» WORK INSTRUCTIONS
Collect every line below that contains the word "recreates".
— start of STORED RECORDS —
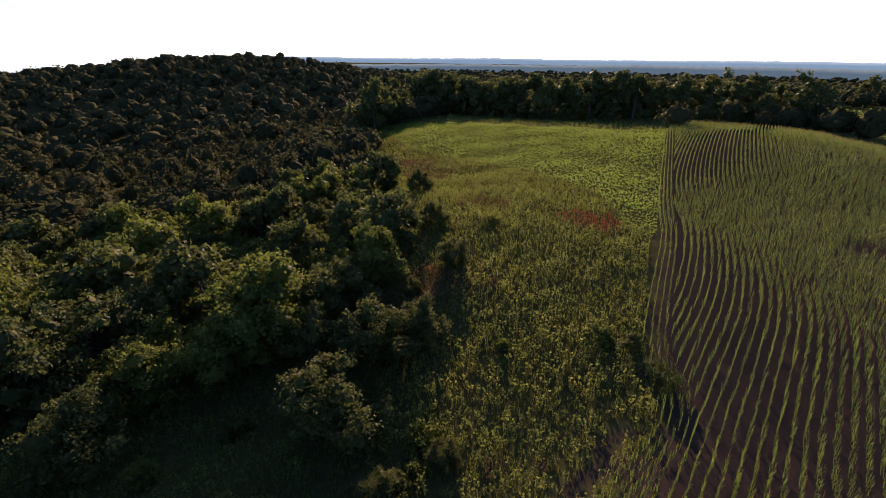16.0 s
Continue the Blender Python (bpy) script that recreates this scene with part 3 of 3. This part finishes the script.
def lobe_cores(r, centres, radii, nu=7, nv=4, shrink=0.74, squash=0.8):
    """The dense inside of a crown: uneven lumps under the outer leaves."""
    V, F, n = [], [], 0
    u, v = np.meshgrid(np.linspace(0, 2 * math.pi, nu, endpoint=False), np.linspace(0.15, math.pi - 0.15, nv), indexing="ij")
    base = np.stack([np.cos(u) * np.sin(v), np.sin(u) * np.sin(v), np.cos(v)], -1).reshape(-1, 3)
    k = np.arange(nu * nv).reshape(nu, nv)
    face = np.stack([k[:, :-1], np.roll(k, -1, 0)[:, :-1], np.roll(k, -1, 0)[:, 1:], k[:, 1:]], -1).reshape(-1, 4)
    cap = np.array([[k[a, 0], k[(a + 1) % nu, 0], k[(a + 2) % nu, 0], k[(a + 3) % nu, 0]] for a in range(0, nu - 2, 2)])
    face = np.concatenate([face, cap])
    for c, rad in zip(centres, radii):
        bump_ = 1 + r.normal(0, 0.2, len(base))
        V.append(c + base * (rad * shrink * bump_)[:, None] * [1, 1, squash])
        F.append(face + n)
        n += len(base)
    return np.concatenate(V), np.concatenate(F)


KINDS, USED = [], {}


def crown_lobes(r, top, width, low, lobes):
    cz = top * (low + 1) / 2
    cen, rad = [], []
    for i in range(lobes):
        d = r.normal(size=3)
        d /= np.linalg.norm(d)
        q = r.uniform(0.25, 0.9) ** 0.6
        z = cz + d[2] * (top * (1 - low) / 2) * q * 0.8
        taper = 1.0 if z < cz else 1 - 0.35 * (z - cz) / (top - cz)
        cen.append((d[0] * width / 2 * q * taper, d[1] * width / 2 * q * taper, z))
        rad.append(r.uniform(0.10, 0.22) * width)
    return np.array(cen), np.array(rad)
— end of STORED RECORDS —
— start of STORED RECORDS —
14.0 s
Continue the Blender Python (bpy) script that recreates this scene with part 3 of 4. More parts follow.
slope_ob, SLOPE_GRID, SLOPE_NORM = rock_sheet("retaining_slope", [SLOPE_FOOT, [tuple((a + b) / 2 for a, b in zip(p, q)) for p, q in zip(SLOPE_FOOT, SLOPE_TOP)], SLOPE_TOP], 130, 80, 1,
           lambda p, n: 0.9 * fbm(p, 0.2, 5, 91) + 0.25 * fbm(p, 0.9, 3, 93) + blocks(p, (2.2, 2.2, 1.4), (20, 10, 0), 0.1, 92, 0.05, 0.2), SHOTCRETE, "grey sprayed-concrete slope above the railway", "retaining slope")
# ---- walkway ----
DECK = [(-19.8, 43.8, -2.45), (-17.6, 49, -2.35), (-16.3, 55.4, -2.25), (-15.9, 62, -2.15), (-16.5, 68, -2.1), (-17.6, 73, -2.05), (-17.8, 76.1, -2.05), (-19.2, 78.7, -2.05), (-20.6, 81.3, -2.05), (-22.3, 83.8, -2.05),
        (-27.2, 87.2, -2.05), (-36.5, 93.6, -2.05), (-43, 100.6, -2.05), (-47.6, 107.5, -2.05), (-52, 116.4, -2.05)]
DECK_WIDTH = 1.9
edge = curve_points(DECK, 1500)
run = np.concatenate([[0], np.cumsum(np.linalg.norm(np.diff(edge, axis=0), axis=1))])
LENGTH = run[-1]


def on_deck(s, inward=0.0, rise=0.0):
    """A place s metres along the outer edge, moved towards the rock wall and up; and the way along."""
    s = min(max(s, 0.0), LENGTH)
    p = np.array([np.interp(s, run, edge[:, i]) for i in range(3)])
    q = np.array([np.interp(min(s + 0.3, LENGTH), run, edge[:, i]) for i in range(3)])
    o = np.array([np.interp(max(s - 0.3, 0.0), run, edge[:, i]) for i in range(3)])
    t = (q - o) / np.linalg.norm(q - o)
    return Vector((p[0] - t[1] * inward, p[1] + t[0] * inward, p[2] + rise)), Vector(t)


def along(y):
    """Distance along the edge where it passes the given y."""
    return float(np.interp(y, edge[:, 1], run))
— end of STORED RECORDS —
» WRITTEN ANSWER
Continue the Blender Python (bpy) script that recreates this scene with part 3 of 3. This part finishes the script.
Continue the Blender Python (bpy) script that recreates this scene with part 3 of 4. More parts follow.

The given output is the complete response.